此外,还应指出,帽子里平行列明的三个标准,即“任意歧视”(arbitrary discrimination)、“无端(或没有理由的)歧视(unjustifiable discrimination)”和“伪装起来的(disguised)对国际贸易的限制”必须全都达到,只符合其中一个或两个都不行。
环保型技术法规
由于《TBT协定》允许各成员方有自行订立本国技术法规的权利,或许从更根本上说是各国人民环保意识日益增强,早在1979年东京回合之前经济学家和热心环保的自由贸易家倡导了若干理论、原则或法规。例如:PPP经济原则,即polluter(污染者)pays(赔付)principle(原则)。PPP是一种经济理论,远在上世纪70年代就已很流行。西方经济学家们把产品的整个生命周期(从生产、成品到废弃)成本分成三类:(1)私人或内在成本,即由制造者承担的成本;(2)外在成本,即由其他人或物来承担的成本;(3)两者的总和,称作社会成本。按此种分析,污染被看作社会成本超过内在成本一类。经济学家们认为:对于污染或环境质量蜕化,应该用各种办法将外部成本“内化”成税、费乃至强制执行的法规。
1972年“经济合作与发展组织”(OECD)采纳了PPP,由此PPP成为一种效能、成本分配与成本内化,并禁止使用补贴的原则。OECD规定:“对此类措施不得附有补贴,该补贴会对国际贸易与投资造成重大扭曲”。
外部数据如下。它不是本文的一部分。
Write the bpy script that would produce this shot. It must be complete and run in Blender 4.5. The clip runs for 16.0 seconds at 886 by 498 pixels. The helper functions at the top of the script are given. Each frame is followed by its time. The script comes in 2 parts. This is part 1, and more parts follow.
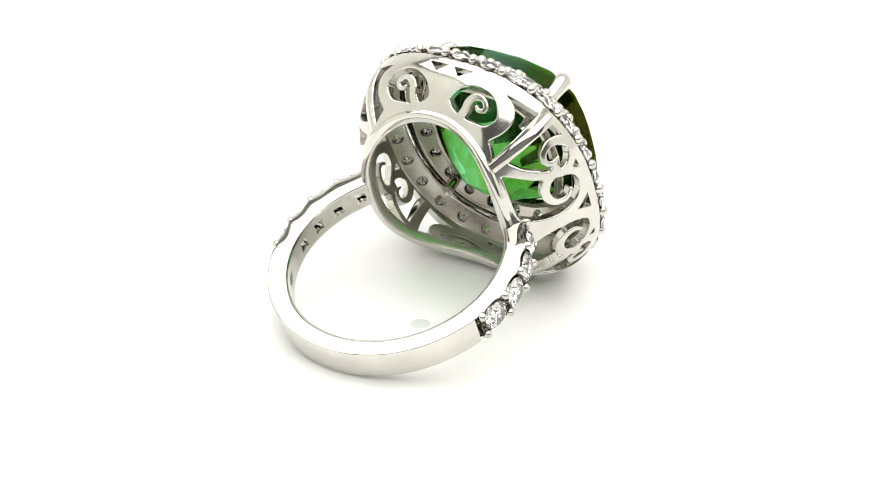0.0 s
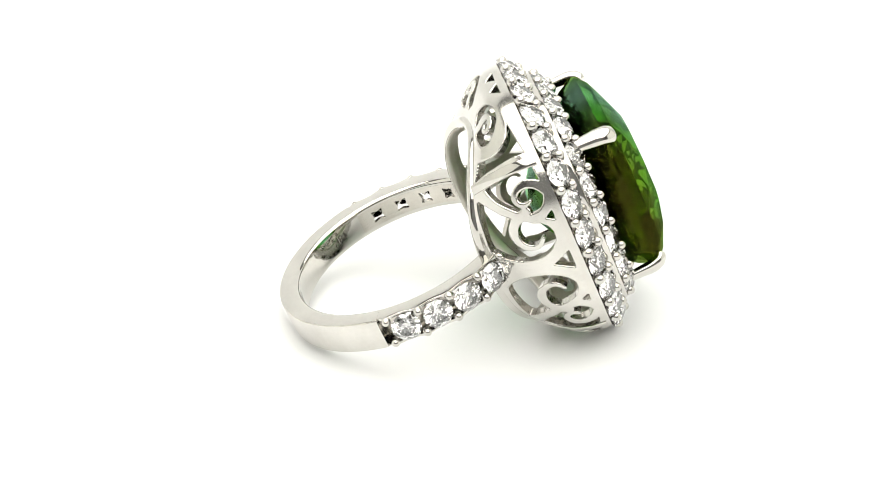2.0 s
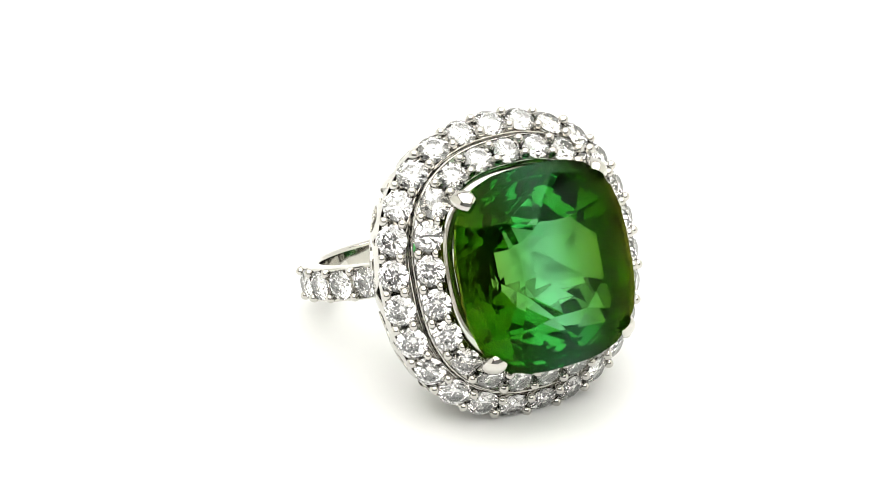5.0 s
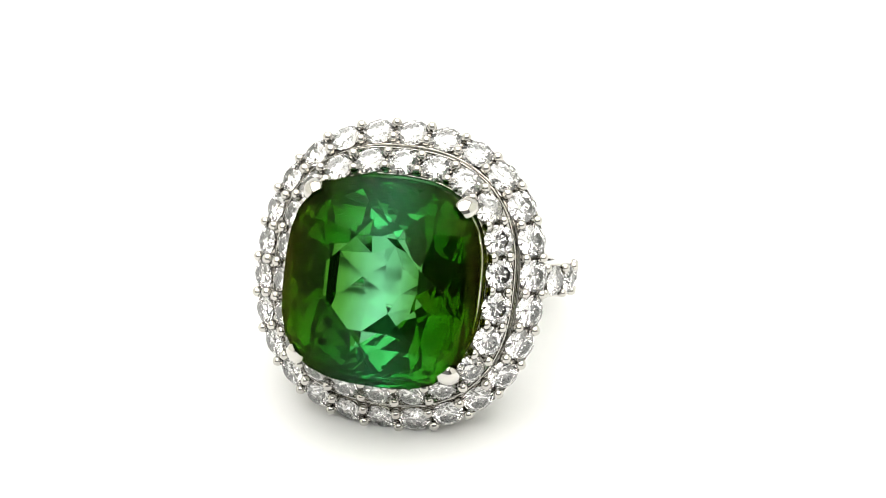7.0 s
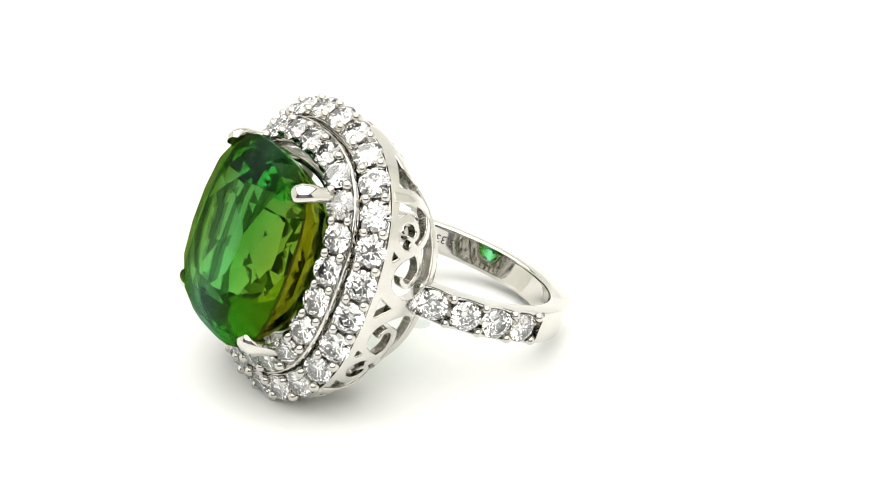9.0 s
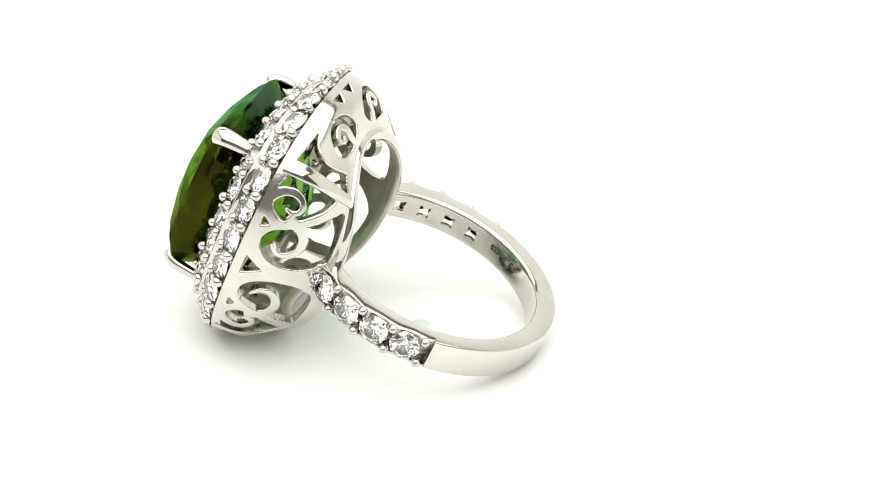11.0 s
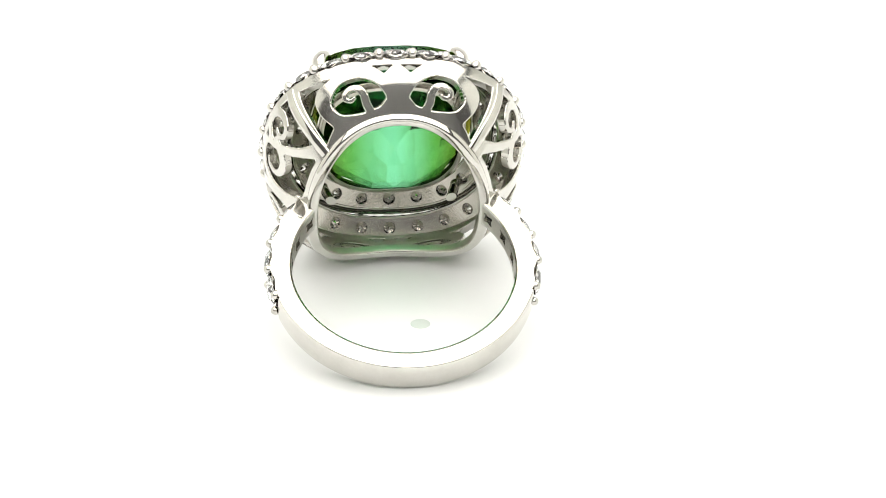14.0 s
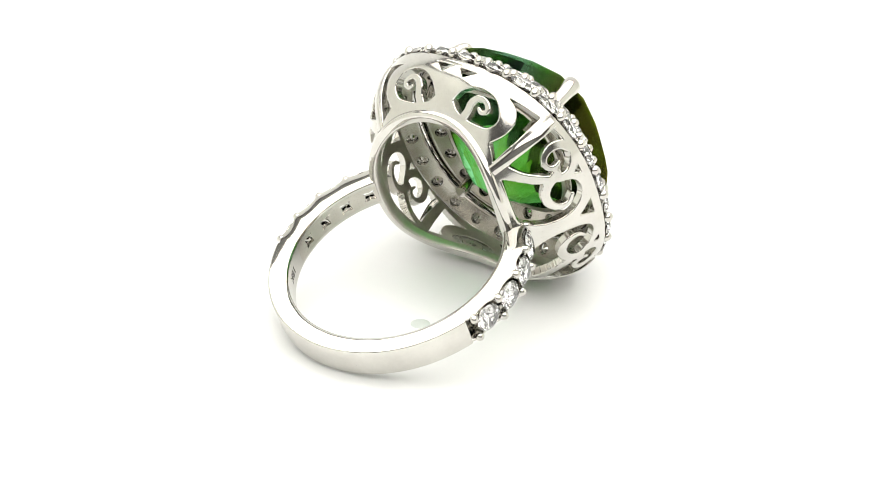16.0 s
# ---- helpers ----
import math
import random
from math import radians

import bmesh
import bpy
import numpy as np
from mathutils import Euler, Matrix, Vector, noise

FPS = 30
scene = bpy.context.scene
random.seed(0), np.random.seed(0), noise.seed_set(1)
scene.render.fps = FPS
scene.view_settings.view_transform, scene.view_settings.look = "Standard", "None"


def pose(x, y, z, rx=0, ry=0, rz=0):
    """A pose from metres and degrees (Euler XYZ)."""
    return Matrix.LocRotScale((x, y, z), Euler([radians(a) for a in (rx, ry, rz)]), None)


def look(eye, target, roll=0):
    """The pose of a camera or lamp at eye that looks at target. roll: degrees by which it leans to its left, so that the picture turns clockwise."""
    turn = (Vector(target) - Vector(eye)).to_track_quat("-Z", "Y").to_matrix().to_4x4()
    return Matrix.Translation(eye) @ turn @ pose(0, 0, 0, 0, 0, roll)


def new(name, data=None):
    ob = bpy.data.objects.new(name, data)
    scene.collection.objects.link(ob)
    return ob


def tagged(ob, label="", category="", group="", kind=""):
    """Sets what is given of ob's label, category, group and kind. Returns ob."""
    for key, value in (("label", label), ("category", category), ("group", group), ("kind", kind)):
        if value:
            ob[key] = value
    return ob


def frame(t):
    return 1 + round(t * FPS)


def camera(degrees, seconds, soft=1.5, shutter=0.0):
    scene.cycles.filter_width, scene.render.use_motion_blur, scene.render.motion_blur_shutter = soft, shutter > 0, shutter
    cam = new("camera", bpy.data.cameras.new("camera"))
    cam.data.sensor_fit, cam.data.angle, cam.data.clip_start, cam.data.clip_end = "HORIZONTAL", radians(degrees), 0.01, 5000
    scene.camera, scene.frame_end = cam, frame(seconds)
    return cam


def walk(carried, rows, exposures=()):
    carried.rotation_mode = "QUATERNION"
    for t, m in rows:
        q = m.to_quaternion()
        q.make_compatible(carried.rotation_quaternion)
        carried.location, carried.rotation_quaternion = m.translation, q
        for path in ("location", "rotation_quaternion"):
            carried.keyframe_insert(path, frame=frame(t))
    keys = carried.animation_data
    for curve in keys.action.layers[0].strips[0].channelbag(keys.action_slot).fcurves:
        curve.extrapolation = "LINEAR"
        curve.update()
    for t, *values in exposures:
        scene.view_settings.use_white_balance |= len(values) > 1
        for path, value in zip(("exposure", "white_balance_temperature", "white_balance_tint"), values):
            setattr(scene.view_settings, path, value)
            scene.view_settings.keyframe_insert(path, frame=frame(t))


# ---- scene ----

一般认为,PPP也是公平原则:造成污染者承担费用,该成本不应由环保部门或社会整体来承担。有些学者认为,PPP是一项公认的国际习惯法,并应成为所有环保条约的基础。如今已写入《里约宣言》第16条:“国家当局应该努力促进环境成本的内化(internalization),并以经济手段,使污染者在原则上承担污染成本,并适当注意公众利益,但不扭曲国际贸易与投资。”
2003年2月欧盟公布的《报废电子电气设备指令》(WEEE)和《禁止电子电气设备使用某些有毒害物质的指令》(ROHS)就属此类法规。上述两个指令规定,进口欧盟的电子电气产品不得含有铅、镉、汞、铬等六种有毒害物质,并将这类“电子垃圾”处理费用转嫁给制造商。以中国出口到欧盟的彩电为例,在进入欧盟就要征收的这笔回收及处理费每台达到10欧元~20欧元左右。我国家用电器目前出口到欧盟的数目占总出口额的1/4。这两项指令显然会降低我国产品在欧洲的竞争力。
国内有的学者认为这两项指令是“利用环保之名来实施的‘绿色贸易壁垒’”,“不符合《TBT协定》的有关规定和WTO相关协议的规则”。但也有学者认为,“WTO协定由于环境保护原因而确立的例外规则以及原则,构成了绿色贸易壁垒措施的合法性基础”;并主张:“因为在WTO框架内绿色贸易壁垒措施存在合法合理性……我国可以依法营造本国绿色贸易壁垒”。从兼顾与协调环保与贸易的角度来看,这类环保型技术法规有着它们合理合法的根据,一律将之贬为打着绿色旗号实行保护主义的“壁垒”,则有待商榷。似乎更应该从积极意义上评价它们在WTO多边贸易体制框架内,开通了一条绿色通道的价值。